Mozambique asks the EU to resume direct support for the budget suspended in 2016
File photo / Christine Lagarde
The International Monetary Fund has suspended aid to Mozambique after discovering the country had hidden debt of more than $1 billion.
“The undisclosed borrowing exceeds $1 billion and significantly changes our assessment of Mozambique’s macroeconomic outlook,” said Antoinette Sayeh, head of the IMF’s African Department, in a statement to AFP on Tuesday.
As a result, the global crisis lender has cancelled a staff mission to the African country this week that was part of its $283 million standby credit facility and a policy support programme from the IMF.
That cancellation of the mission effectively puts on hold any disbursements from the facility.

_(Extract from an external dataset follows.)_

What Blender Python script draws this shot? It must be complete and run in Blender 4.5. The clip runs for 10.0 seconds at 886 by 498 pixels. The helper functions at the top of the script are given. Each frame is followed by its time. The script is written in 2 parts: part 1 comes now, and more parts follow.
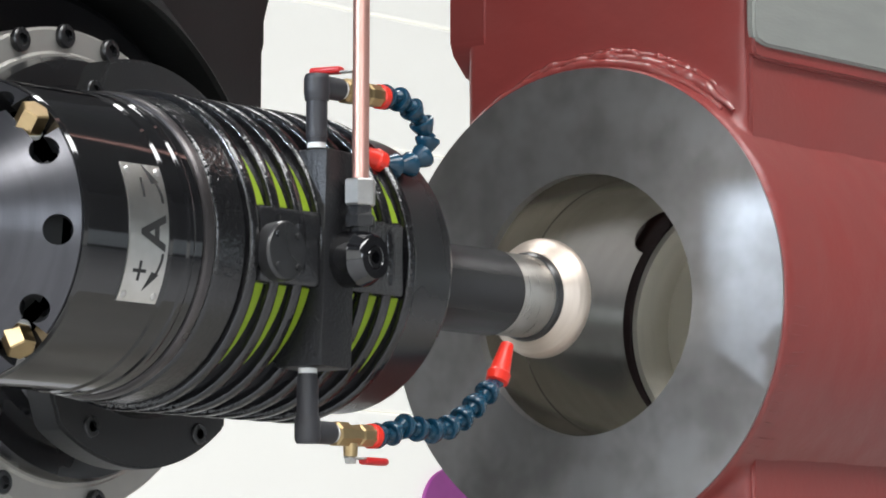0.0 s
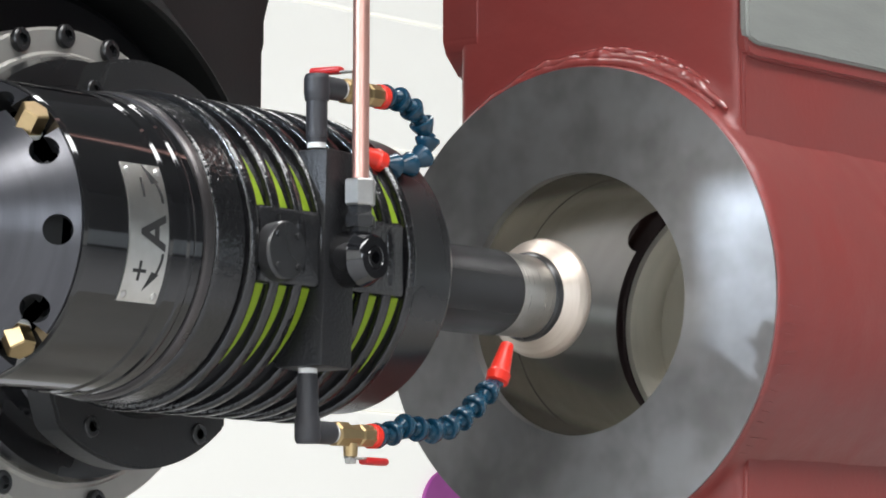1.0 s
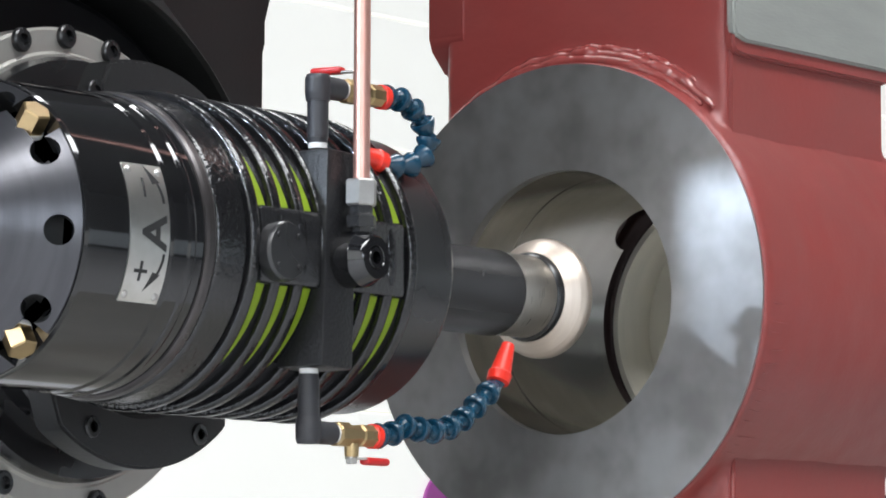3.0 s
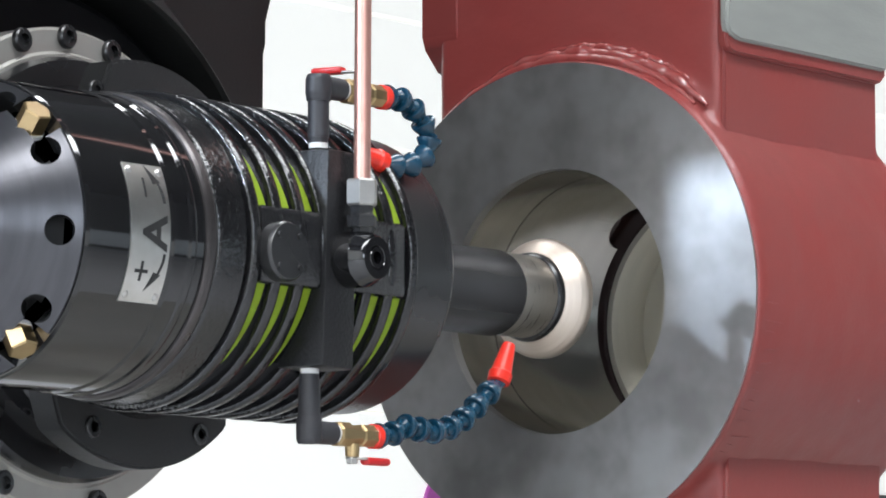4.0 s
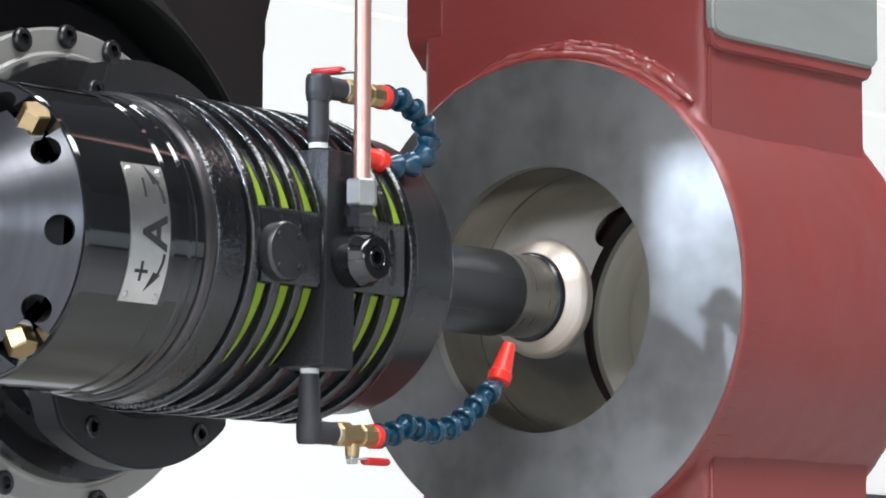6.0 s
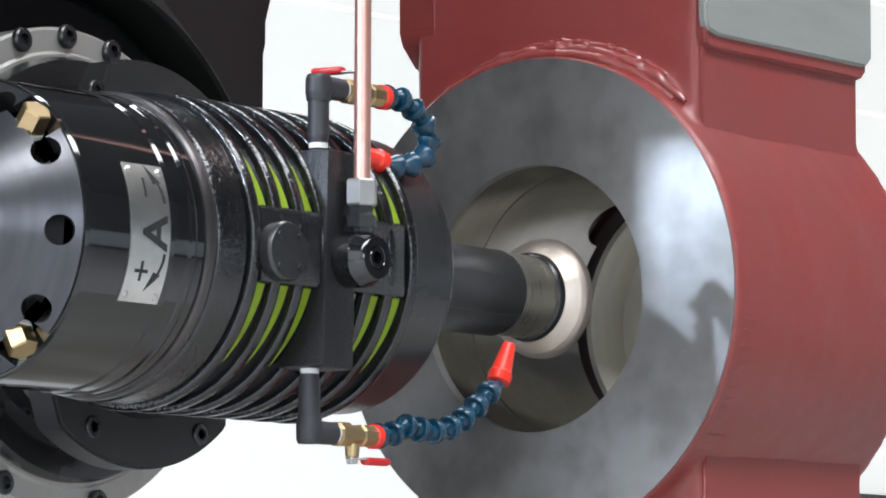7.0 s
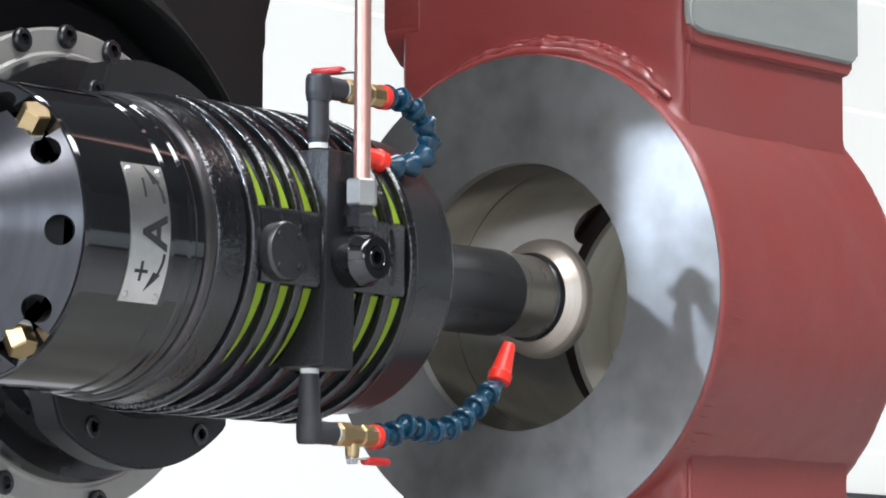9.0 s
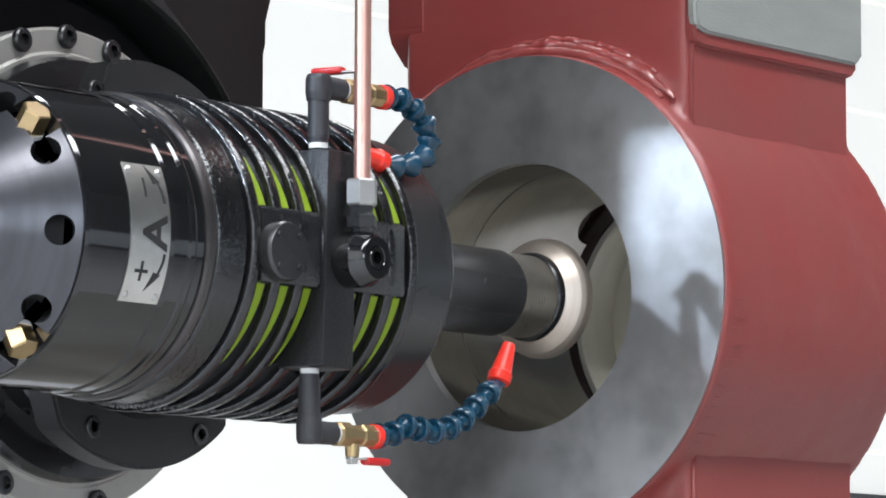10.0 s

A first instalment of $117.9 million was made in December to help the country cope with lower commodity prices that have depressed revenues.
Mozambican Prime Minister Carlos Agostinho Rosario on Tuesday began an emergency visit to Washington to meet with IMF and World Bank officials.
Aid has been suspended “pending a full disclosure and assessment of the facts,” on the unreported borrowing, Sayeh said.
“It is difficult to imagine how the government will provide a satisfactory explanation for its handling of the debt,” wrote Anne Frhauf of the New York-based Teneo Intelligence in a note to investors.
“All this will have a massive impact on virtually every financial lifeline available to Maputo, at a time when the country thought it was just getting past its balance of payments tight spot.”
Mozambique is one of the poorest countries in the world, and a quarter of its budget comes from donors.
The discovery of oil in 2010 sparked a period of optimistic growth and investment, but the fall in world prices of raw materials saw the local currency, the metical, drop by more than 40% against the US dollar last year.
In December 2014, the IMF froze financial aid to another African country, Mali, for six months after discovering “lapses” in public financial management and the purchase of a new $40 million presidential aircraft.